The Stoning of Soraya M. had its world premiere at the 2009 Toronto International Film Festival, where it won Runner-up for the Audience Choice Award. It also won Second Runner-up for the Cadillac People's Choice Award, as well as the Audience Award for Best Feature at the 2009 Los Angeles Film Festival. The film also won the Heartland Truly Moving Picture Award, and the 2009 Ghent Film Festival's Canvas Audience Award. At the 2009 Satellite Awards, it was named one of the year's Top Ten Films and nominated for Best Drama Film, while its star Shohreh Agdashloo won Best Actress in a Drama.
In 2010, the film was hailed as one of Movieguide's Ten Best 2009 Movies for Mature Audiences and was the co-winner, with Invictus, of Movieguide's Faith and Freedom Award for Promoting Positive American Values for 2009. It also shared, with "Women in Shroud," the Cinema for Peace Award for Justice in conjunction with the Berlin Film Festival and won Outstanding Foreign Motion Picture at the NAACP Image Awards.

Reviews

Writing in The Wall Street Journal, John Jurgensen said the film was shot over six weeks in a mountain village in Jordan. The stoning sequence itself took six days to shoot. Jurgensen reports that "some human-rights advocates call the film inaccurate and sensationalistic," but that director Cyrus Nowrasteh responds, "A movie like this needs to be absolutely uncompromising in its approach.
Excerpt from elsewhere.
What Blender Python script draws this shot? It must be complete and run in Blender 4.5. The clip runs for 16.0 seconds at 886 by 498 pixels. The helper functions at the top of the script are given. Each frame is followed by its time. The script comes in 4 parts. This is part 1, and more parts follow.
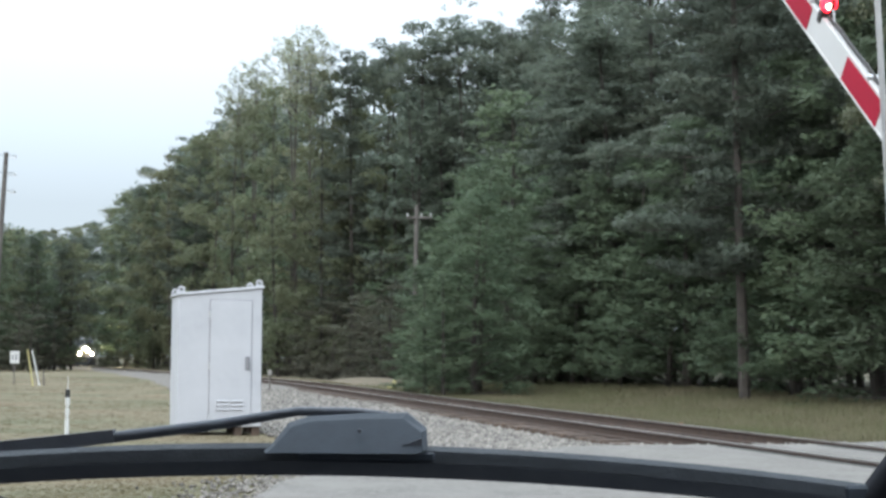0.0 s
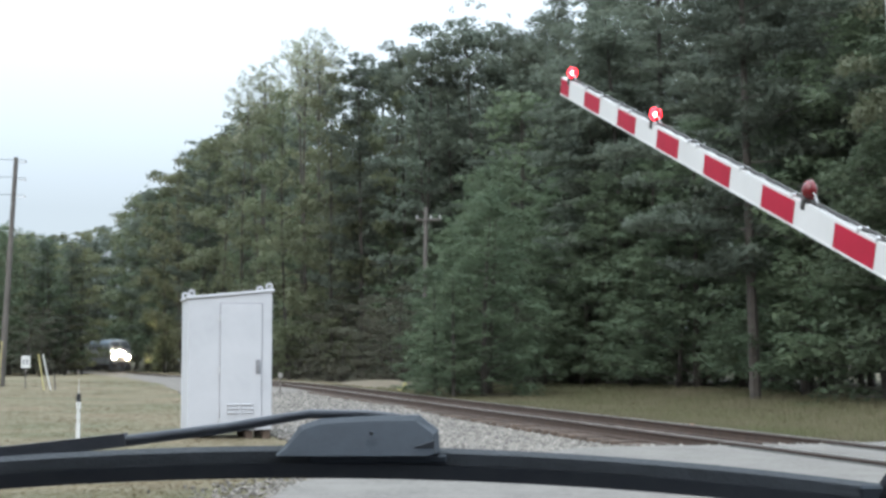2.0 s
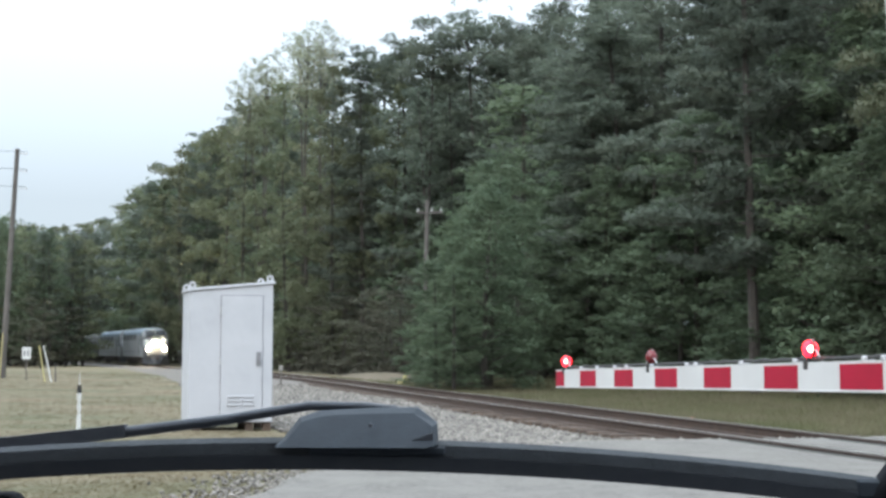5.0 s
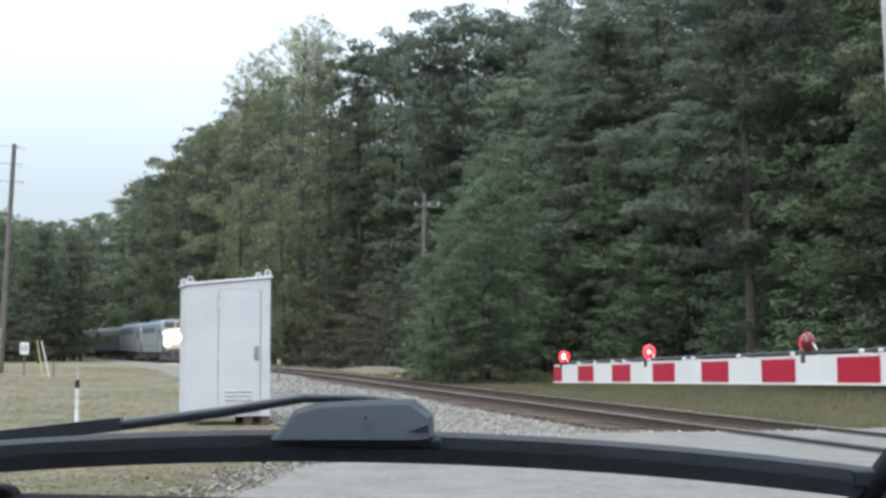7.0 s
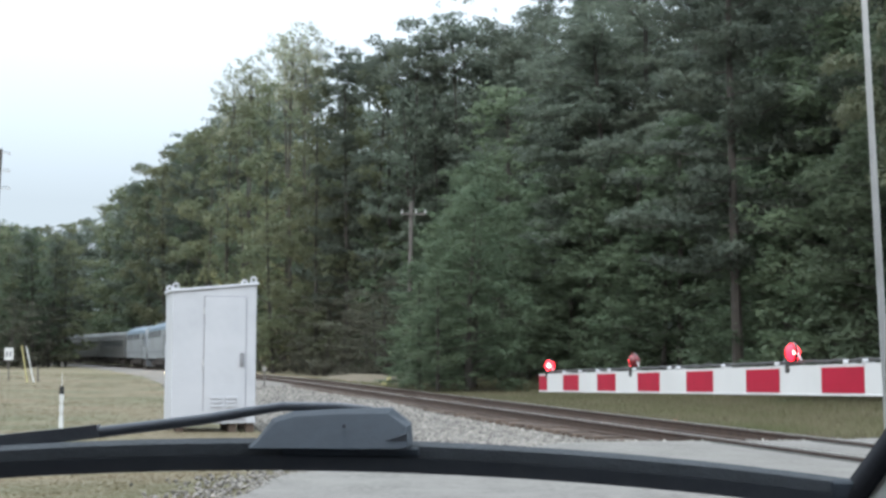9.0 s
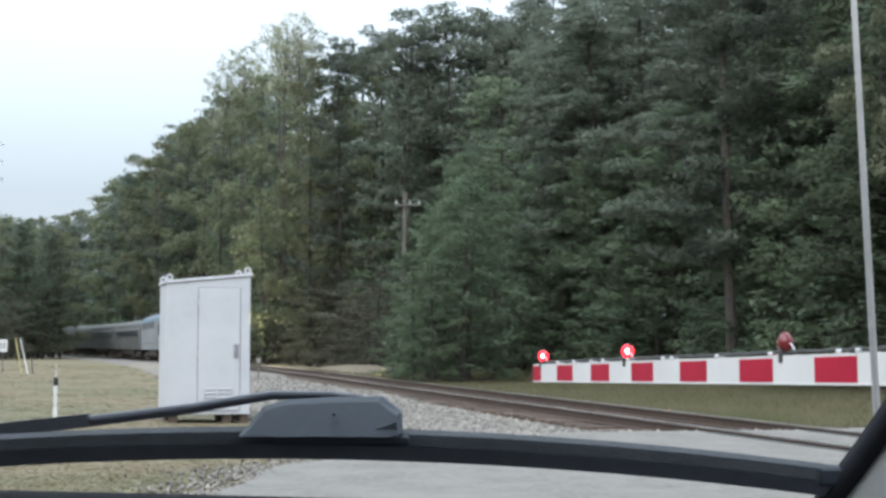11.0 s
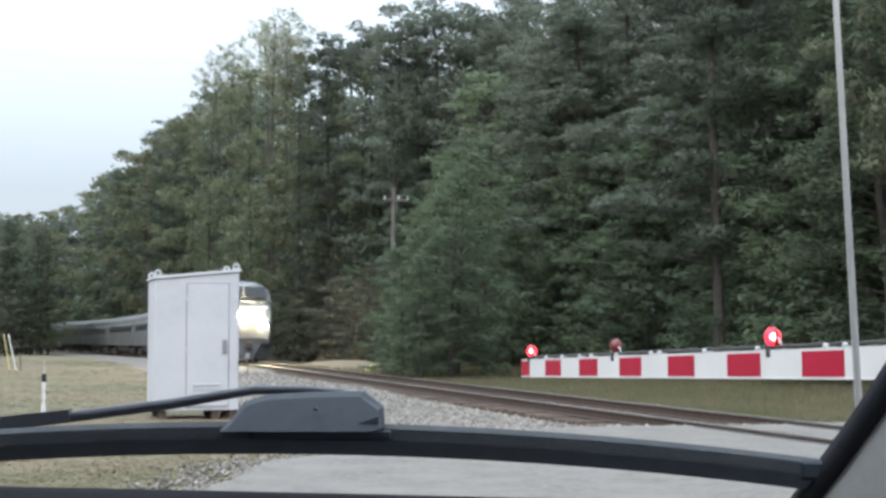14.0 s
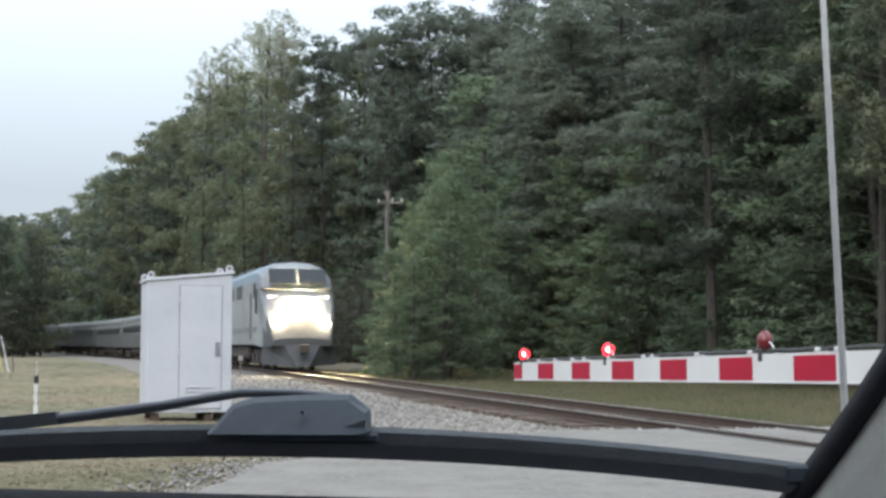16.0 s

The subject demands it."
Linking the film's June 2009 release to the 2009 Iranian presidential election protests occurring simultaneously, and referring to the continued practice of stoning in that country, Hugh Hewitt wrote in The Washington Examiner, "Every American who sees The Stoning of Soraya M will emerge from the theater far wiser about what is driving the revolt of the people in Iran."

''The Young Messiah''

Nowrasteh directed the biblical drama The Young Messiah, which was released on 11 March 2016. The story was adapted by Cyrus and Betsy Giffen Nowrasteh from Anne Rice's Christ the Lord, and was produced by 1492 Pictures and Ocean Blue Entertainment in association with CJ E&M Film Division. The film was distributed by Focus Features. The project had a jump start in early 2013 but was shut down in preproduction and was seemingly dead. Then in late 2014, the project was resurrected thanks to the efforts of Tracy K. Price and Bill Andrew, along with Italian producer Enzo Sisti. Filmed in Matera and Rome, Italy, the plot follows Jesus Christ at age seven, when he returns to Nazareth and learns about his true place as the son of God.
On 10 December 2015, Nowrasteh was interviewed on EWTN by Raymond Arroyo. Nowrasteh said of the film: "This is really a movie about a family and we take you inside the Holy Family."

Upcoming projects

Among Nowrasteh's upcoming projects were reportedly to be film adaptations of Thomas Tessier's book The Nightwalker and The Last Campaign, Thurston Clarke's account of Robert F. Kennedy's 1968 presidential campaign.
His most notable other project is a film about Andrew Jackson entitled The Battle of New Orleans. He is partnered with producer/manager Alan Siegel and Gerard Butler has expressed interest in portraying Jackson who led a ragtag army in defeating the British at New Orleans on 8 January 1815.